**Animation scripts**
____________

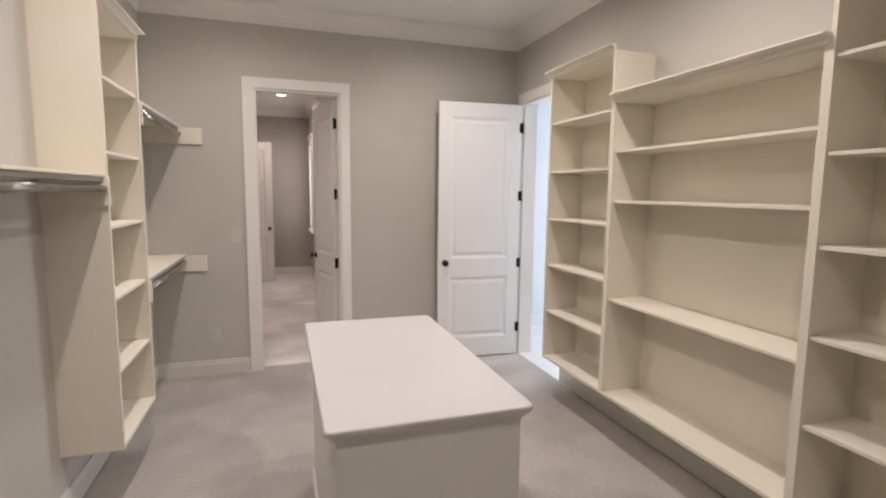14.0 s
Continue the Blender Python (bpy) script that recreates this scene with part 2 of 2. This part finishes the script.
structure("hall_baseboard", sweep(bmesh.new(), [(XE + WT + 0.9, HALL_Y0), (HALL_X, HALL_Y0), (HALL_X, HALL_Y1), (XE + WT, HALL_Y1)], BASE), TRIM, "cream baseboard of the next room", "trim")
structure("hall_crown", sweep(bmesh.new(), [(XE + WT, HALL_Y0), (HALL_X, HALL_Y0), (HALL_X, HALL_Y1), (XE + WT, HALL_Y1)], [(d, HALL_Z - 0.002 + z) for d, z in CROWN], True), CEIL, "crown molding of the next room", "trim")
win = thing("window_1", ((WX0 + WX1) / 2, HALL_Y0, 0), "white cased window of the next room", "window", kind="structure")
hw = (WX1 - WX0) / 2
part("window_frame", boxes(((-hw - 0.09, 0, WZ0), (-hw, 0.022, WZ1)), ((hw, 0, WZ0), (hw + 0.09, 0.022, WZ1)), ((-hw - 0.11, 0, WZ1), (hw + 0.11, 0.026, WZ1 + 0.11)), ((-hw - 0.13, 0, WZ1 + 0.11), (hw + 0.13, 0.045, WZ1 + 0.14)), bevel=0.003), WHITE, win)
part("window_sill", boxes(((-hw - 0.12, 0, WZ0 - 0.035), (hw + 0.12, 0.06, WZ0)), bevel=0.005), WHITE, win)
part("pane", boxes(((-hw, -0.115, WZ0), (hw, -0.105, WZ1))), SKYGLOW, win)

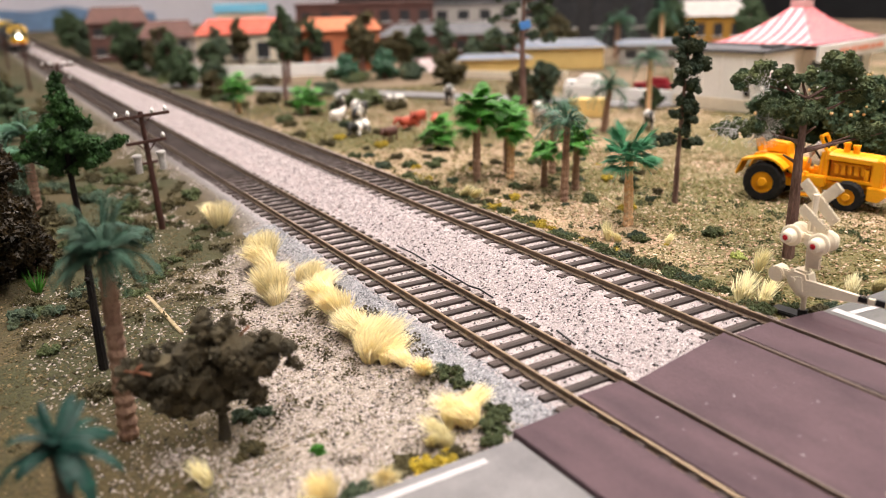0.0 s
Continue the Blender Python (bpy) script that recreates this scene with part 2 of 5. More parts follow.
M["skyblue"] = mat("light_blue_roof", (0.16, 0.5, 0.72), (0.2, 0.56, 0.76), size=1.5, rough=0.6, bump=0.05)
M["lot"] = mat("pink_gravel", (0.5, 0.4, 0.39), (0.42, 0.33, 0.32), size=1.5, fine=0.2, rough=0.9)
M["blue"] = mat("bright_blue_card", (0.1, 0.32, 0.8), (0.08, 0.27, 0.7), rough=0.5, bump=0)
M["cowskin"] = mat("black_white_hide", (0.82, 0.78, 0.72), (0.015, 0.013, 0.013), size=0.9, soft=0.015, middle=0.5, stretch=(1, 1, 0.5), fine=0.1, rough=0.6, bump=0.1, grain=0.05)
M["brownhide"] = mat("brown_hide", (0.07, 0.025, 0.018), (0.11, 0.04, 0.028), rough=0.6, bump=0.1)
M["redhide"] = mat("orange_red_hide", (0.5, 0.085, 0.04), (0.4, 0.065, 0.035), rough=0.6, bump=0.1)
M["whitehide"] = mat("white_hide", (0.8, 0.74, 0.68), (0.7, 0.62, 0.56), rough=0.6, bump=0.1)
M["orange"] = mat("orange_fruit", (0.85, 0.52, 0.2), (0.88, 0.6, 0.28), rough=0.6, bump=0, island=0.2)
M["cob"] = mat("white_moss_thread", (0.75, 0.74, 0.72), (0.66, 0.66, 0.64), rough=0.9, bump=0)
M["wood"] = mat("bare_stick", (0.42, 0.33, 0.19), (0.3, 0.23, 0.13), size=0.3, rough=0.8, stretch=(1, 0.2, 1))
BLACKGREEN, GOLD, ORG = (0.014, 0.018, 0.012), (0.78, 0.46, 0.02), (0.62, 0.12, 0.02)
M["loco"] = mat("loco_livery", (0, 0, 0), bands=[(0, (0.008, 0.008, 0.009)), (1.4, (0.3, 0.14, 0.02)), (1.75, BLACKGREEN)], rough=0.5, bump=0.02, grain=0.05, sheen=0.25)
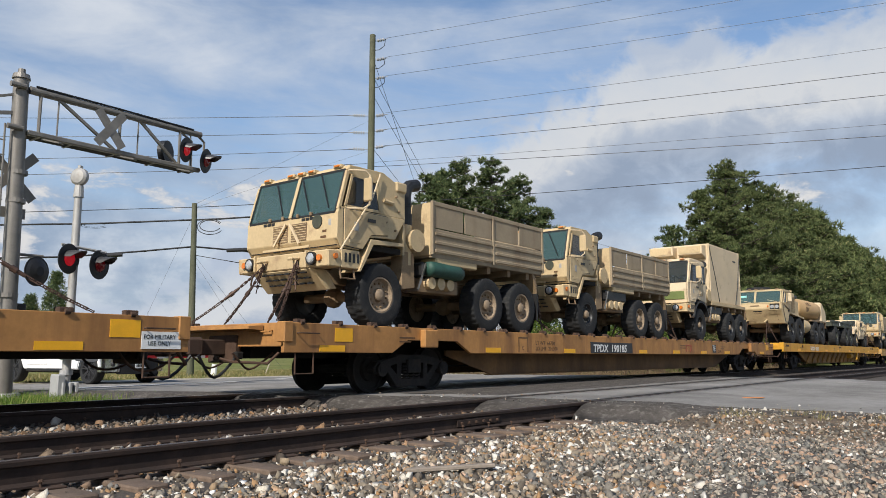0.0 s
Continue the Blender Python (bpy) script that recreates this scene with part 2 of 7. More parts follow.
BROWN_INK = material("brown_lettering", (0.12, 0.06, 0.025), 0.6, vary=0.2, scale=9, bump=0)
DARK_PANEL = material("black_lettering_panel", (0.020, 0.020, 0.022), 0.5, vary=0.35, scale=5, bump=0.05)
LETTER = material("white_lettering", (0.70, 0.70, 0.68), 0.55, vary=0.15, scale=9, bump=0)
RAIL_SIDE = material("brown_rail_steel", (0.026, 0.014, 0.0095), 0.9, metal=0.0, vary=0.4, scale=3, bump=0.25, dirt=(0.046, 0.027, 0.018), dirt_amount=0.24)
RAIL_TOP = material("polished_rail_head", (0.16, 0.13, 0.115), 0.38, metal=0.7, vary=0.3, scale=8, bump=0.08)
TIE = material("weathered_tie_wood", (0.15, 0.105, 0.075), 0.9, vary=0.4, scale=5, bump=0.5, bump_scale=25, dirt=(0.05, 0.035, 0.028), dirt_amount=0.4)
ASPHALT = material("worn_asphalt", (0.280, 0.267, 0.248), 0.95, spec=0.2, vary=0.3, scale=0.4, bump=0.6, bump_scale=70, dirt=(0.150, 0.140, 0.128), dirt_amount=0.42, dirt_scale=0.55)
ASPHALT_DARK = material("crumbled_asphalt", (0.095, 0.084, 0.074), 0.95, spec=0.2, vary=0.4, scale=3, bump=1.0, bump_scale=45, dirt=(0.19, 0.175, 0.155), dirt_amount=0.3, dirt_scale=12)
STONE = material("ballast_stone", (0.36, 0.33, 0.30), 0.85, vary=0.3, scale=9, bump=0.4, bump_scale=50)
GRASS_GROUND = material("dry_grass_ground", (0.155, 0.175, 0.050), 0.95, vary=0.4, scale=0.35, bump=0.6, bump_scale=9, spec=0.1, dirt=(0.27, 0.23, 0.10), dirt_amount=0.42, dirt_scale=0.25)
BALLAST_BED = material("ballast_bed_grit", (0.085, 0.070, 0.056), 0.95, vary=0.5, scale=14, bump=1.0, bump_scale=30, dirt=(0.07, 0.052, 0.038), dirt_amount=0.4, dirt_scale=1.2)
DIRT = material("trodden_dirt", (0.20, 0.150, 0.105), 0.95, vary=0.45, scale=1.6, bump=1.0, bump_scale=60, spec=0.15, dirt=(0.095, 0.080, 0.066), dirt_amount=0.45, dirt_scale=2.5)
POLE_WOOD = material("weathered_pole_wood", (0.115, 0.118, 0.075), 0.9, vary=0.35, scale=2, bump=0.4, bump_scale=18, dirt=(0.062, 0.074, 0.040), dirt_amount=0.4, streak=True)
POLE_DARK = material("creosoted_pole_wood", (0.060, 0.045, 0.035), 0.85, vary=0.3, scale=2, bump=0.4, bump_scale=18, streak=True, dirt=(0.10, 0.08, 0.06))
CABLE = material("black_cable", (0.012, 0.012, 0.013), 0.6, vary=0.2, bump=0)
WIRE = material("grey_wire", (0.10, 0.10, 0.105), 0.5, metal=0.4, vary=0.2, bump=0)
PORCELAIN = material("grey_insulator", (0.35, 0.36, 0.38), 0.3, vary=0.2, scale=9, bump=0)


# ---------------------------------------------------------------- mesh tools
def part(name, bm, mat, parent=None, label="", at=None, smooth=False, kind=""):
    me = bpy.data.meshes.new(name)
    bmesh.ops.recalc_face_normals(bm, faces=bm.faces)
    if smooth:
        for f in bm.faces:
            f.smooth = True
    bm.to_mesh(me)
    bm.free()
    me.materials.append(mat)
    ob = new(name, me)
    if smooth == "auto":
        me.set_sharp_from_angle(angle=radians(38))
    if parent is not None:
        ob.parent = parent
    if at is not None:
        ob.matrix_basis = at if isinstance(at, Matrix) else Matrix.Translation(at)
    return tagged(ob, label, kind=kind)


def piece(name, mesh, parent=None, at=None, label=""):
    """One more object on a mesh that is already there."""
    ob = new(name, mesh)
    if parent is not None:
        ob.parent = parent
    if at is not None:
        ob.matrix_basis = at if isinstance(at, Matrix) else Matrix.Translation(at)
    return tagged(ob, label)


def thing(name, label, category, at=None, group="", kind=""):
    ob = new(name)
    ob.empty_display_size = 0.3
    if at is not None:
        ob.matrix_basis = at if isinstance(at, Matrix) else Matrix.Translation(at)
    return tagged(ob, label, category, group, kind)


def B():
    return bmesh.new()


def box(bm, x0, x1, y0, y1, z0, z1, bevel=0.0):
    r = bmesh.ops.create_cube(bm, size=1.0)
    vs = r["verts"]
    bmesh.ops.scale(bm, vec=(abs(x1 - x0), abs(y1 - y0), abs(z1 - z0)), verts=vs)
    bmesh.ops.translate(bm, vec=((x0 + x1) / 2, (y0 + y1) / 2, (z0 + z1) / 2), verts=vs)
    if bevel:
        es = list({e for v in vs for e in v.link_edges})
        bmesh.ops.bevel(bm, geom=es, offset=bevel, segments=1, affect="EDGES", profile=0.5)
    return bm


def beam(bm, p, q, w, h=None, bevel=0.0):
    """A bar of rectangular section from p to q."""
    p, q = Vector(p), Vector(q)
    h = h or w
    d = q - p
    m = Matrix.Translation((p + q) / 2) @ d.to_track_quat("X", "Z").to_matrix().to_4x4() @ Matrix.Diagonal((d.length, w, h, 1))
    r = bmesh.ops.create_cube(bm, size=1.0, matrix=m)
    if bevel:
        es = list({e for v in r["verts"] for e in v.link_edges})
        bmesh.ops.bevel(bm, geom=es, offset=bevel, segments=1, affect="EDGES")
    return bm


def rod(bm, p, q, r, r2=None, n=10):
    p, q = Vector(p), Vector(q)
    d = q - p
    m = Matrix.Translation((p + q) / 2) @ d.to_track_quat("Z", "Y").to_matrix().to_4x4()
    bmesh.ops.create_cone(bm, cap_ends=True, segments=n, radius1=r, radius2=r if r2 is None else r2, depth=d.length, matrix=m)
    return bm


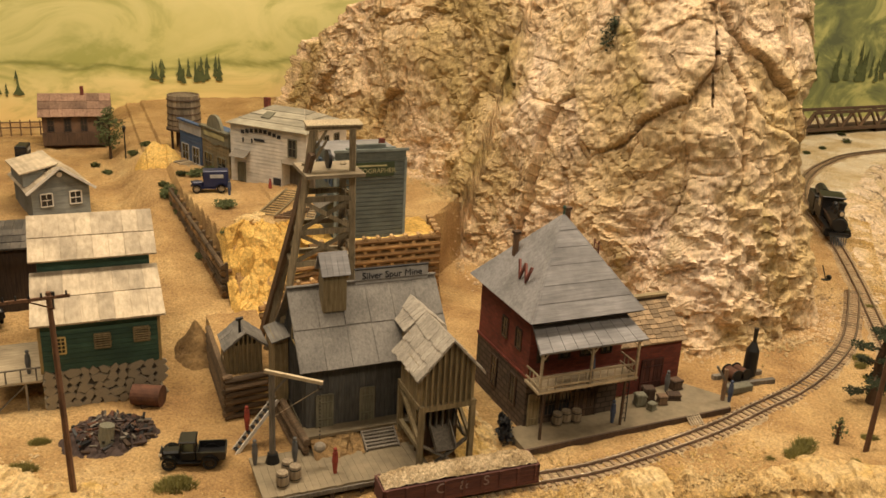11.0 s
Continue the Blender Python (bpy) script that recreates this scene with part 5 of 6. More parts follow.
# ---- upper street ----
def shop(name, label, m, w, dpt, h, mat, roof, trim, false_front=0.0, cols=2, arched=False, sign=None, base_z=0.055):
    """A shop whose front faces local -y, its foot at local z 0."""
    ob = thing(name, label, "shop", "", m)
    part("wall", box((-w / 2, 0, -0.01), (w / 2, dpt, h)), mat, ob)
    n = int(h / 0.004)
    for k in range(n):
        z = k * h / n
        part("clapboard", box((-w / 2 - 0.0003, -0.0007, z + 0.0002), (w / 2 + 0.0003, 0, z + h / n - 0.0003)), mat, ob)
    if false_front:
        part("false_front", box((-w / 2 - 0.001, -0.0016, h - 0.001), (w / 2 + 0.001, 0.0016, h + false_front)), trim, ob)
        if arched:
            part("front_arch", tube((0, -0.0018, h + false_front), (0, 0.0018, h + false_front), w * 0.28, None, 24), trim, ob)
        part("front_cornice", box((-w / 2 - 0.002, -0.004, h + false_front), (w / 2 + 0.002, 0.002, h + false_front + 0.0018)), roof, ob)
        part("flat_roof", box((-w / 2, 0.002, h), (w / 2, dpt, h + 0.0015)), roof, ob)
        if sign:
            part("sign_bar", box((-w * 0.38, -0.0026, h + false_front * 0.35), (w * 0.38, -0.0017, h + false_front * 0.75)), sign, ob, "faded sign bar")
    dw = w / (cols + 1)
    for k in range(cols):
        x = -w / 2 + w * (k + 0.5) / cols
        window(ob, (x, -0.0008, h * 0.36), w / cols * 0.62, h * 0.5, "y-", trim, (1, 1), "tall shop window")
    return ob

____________

**Work to complete**
Count all lines of the data that include "parts". The answer is the number alone.

**Output for this exercise**
3